Rotation Matrices
Part 2: Two-Dimensional
Rotation Matrices
- Test your result from Part
1 by rotating the standard unit vector e1 in R2 through an angle of 60 degrees. First, use some scratch paper and trigonometry
to see what the answer should be. Enter your hand-calculated image vector
in the worksheet. Then let B be the 2 x 2 rotation matrix for an angle
of 60 degrees. (Enter B as a specific instance of A for the given
angle. Recall that the built-in trigonometric functions expect angles in
radians.) Check that your matrix B gives the same result as the hand calculation.

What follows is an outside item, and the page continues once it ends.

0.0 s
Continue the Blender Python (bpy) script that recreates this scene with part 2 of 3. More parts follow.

- Repeat the preceding step
with the standard unit vector e2.
- Compute B6,
B12, B18, and B24. Explain your results
in terms of rotations. In particular how could you have predicted the particular
matrices that the computer algebra system produced?

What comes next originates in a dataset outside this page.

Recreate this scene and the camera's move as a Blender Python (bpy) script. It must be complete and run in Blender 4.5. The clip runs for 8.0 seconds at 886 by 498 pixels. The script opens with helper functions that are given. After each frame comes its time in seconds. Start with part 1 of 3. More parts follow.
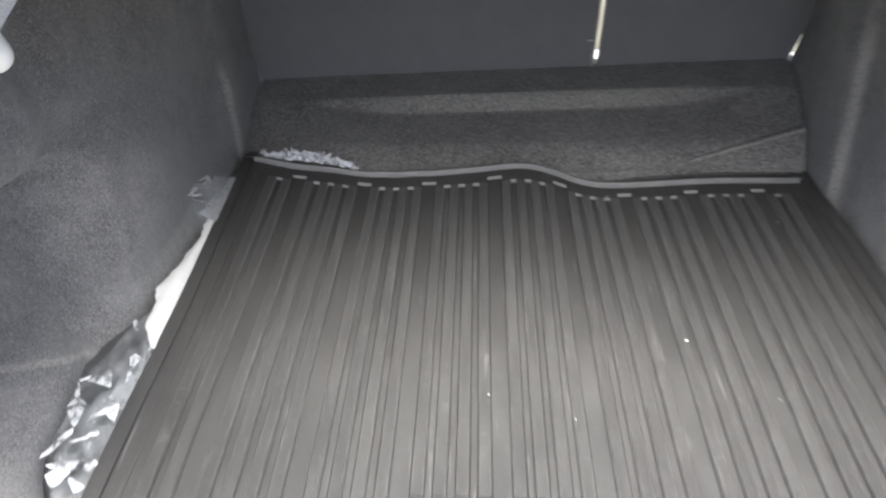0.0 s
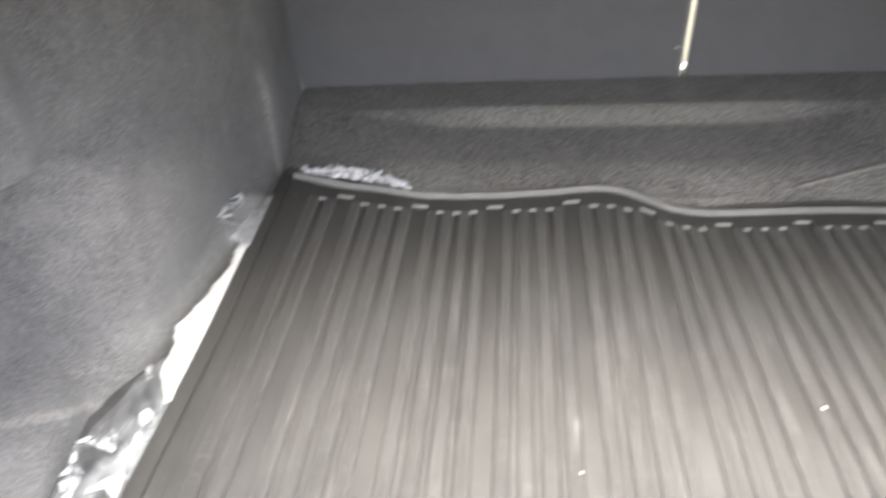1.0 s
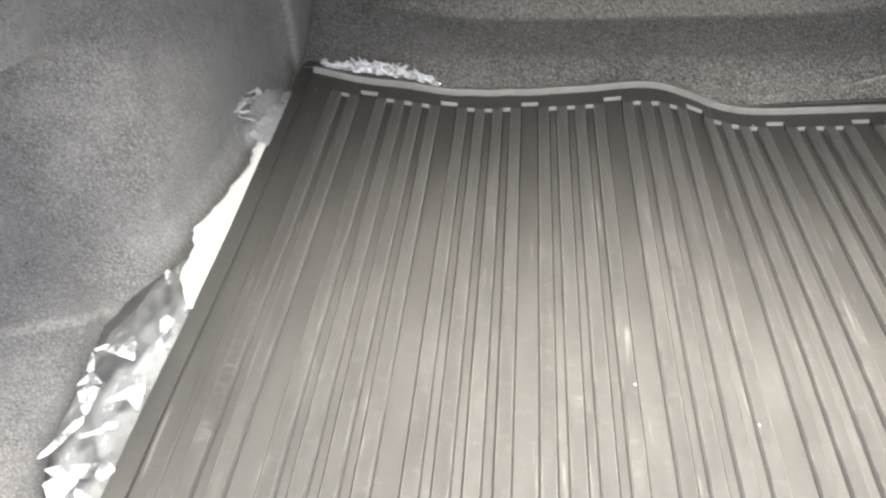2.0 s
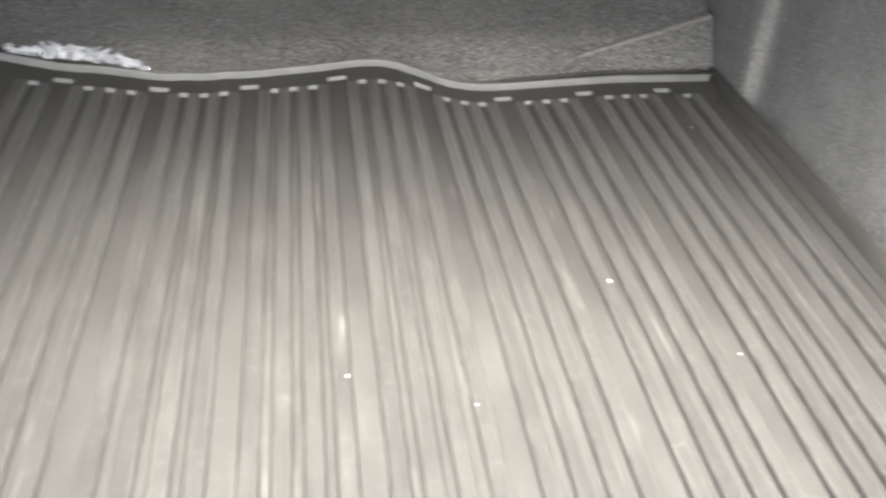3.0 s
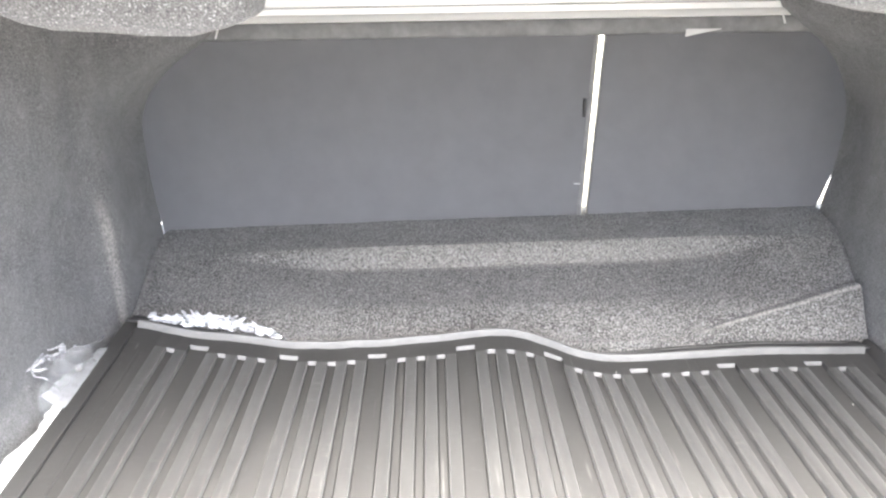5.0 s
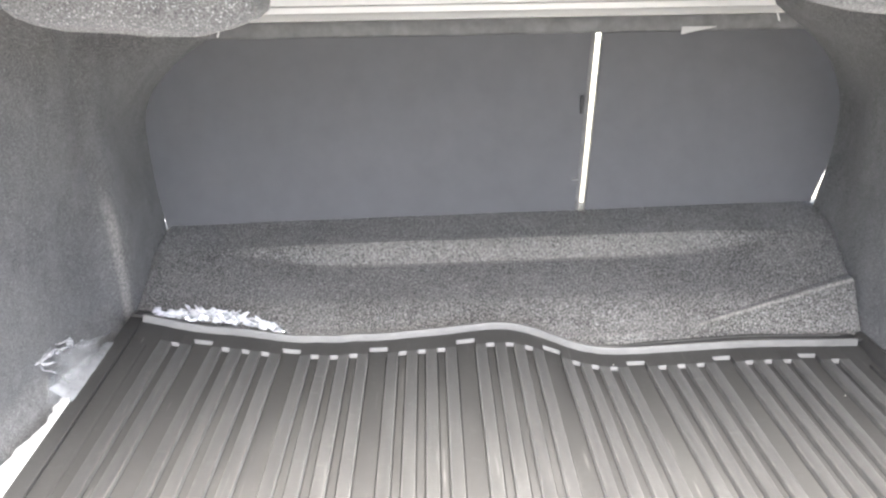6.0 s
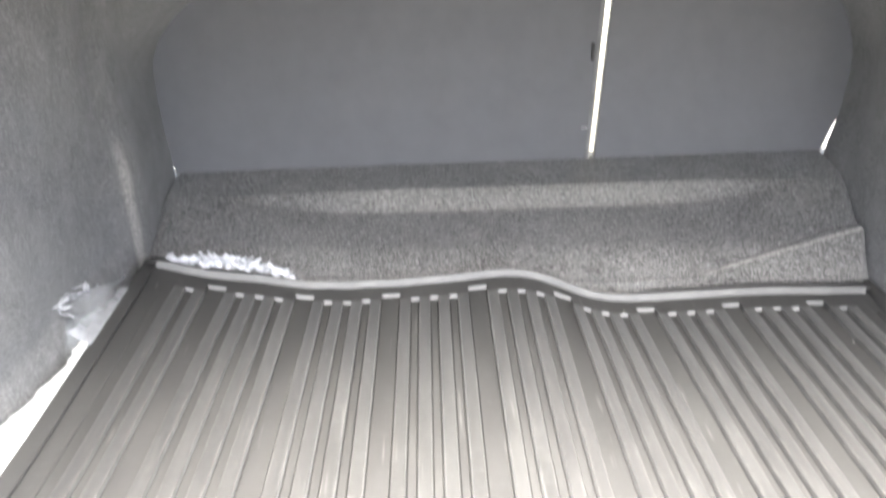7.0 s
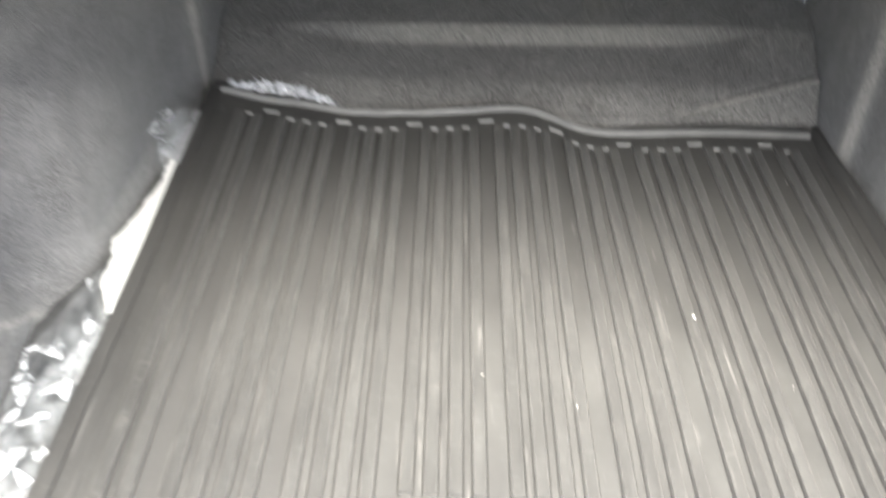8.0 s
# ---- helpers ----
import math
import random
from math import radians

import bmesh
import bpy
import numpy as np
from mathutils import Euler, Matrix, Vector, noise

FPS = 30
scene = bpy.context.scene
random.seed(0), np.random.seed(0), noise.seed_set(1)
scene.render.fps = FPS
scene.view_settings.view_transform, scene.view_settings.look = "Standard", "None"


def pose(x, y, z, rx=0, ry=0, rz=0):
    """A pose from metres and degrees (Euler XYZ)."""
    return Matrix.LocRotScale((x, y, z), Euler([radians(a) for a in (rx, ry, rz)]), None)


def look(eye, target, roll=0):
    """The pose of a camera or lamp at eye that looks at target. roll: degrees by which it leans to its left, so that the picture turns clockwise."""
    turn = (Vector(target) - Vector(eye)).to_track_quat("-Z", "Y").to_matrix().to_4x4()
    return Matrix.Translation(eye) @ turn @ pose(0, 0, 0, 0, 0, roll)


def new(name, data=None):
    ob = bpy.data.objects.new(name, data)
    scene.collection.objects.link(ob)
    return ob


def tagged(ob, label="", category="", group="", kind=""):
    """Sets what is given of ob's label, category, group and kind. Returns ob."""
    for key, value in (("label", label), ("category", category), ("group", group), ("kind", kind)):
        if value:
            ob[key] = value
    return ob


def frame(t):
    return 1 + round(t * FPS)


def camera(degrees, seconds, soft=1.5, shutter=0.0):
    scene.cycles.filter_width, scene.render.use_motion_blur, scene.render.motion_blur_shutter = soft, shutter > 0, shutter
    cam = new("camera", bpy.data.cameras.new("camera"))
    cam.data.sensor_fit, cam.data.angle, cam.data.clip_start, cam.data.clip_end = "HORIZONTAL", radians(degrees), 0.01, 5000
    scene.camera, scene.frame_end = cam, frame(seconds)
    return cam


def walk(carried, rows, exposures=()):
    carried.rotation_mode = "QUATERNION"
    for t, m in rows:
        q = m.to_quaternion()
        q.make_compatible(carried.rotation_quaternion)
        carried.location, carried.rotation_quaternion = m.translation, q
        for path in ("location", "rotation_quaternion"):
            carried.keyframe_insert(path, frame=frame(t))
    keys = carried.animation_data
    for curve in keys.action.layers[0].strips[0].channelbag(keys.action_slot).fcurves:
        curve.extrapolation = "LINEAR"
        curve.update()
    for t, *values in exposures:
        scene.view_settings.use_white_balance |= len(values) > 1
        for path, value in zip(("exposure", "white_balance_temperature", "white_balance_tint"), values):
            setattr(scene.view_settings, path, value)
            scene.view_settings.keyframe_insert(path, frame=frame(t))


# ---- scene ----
cam = camera(54.6, 8.0, 2.3, 0.45)
PATH = [
    (0, (-0.104, -1.417, 0.802), (-0.165, 0.236, -0.322), -0.1),
    (0.1, (-0.097, -1.376, 0.788), (-0.199, 0.265, -0.329), -0.6),
    (0.2, (-0.096, -1.337, 0.774), (-0.215, 0.294, -0.338), -1.0),
    (0.3, (-0.097, -1.311, 0.766), (-0.222, 0.323, -0.358), -1.3),
    (0.4, (-0.096, -1.29, 0.761), (-0.214, 0.352, -0.378), -1.5),
    (0.5, (-0.092, -1.27, 0.753), (-0.188, 0.381, -0.373), -1.6),
    (0.8, (-0.13, -1.243, 0.715), (-0.204, 0.476, -0.305), 1.0),
    (1, (-0.169, -1.228, 0.692), (-0.303, 0.451, -0.387), -0.3),
    (1.2, (-0.201, -1.214, 0.674), (-0.397, 0.428, -0.451), -0.9),
    (2.3, (-0.211, -1.165, 0.619), (-0.271, 0.388, -0.64), 0.6),
    (2.5, (-0.177, -1.158, 0.605), (-0.152, 0.401, -0.649), 1.5),
    (2.7, (-0.155, -1.15, 0.597), (-0.031, 0.418, -0.639), 3.3),
    (3, (-0.109, -1.127, 0.576), (0.206, 0.424, -0.647), 5.5),
    (3.5, (-0.052, -1.115, 0.56), (0.362, 0.511, -0.529), 4.6),
    (3.7, (-0.041, -1.105, 0.559), (0.327, 0.592, -0.433), 3.4),
    (4, (-0.07, -1.091, 0.562), (0.162, 0.725, -0.242), 1.9),
    (4.5, (-0.113, -1.077, 0.556), (-0.03, 0.787, -0.163), 0.9),
    (4.7, (-0.118, -1.077, 0.556), (-0.07, 0.794, -0.149), 1.2),
    (5.8, (-0.12, -1.093, 0.574), (-0.075, 0.775, -0.138), 1.4),
    (6, (-0.122, -1.098, 0.565), (-0.072, 0.769, -0.149), 1.2),
    (6.5, (-0.13, -1.103, 0.572), (-0.092, 0.75, -0.18), 1.4),
    (6.8, (-0.138, -1.104, 0.563), (-0.094, 0.733, -0.195), 1.5),
    (7, (-0.144, -1.104, 0.558), (-0.085, 0.721, -0.257), 1.5),
    (7.2, (-0.148, -1.11, 0.584), (-0.063, 0.637, -0.386), 1.9),
    (7.5, (-0.148, -1.168, 0.65), (0.004, 0.418, -0.559), 1.6),
    (7.6, (-0.174, -1.175, 0.695), (0.022, 0.346, -0.589), 2.6),
    (7.7, (-0.148, -1.213, 0.714), (0.001, 0.297, -0.589), 2.4),
    (7.8, (-0.153, -1.238, 0.733), (-0.02, 0.255, -0.591), 3.7),
    (7.9, (-0.153, -1.258, 0.76), (-0.057, 0.239, -0.563), 4.2),
    (8, (-0.154, -1.281, 0.791), (-0.109, 0.245, -0.501), 4.1),
]
EXPOSURES = [(0, 1.84, 6150, 8), (0.5, 2.5, 6500, 8), (1.0, 2.68, 6500, 8), (1.2, 2.54, 6550, 8), (2.5, 2.74, 6650, 5), (3.0, 2.79, 6600, 5),
             (3.5, 2.92, 6550, 5), (4.0, 3.77, 6350, 8), (4.5, 4.02, 6300, 9), (6, 3.55, 6280, 9), (7, 3.55, 6320, 8), (7.5, 3.15, 6500, 5), (8, 2.63, 6500, 5)]
walk(cam, [(t, look(eye, target, roll)) for t, eye, target, roll in PATH], EXPOSURES)

# ---- world, sun ----
world = bpy.data.worlds.new("sky")
world.use_nodes = True
scene.world = world
wn = world.node_tree.nodes
sky = wn.new("ShaderNodeTexSky")
sky.sky_type, sky.sun_disc = "NISHITA", False
sky.sun_elevation, sky.sun_rotation = radians(61.5), radians(181)
sky.dust_density, sky.air_density, sky.ozone_density = 6.0, 0.8, 0.4
world.node_tree.links.new(sky.outputs[0], wn["Background"].inputs[0])
wn["Background"].inputs[1].default_value = 0.15
sun_data = bpy.data.lights.new("sun", "SUN")
sun_data.energy, sun_data.angle, sun_data.color = 4.2, radians(50), (1.0, 0.97, 0.92)
sun = new("sun", sun_data)
sun.matrix_world = look((-0.03, -2.0, 3.68), (0, 0, 0))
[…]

- Let K be the 2 x 2 rotation
matrix for a rotation of 15 degrees. Compute B2, K4,
K2B, KBK, and BK2. Compare the results and explain
what you see.
- In general we know that
matrix multiplication is not commutative; i.e., if B and K are both n x n matrices, then usually BK is not the same as KB. However, rotation matrices
are a special case. Explain why, for any two 2-dimensional rotation matrices
Q and R, it must follow that QR = RQ. Then use B and K from the preceding
step to illustrate your argument.
- Explain why the product
of any two 2 x 2 rotation matrices is another rotation matrix. Illustrate
your argument with a specific example.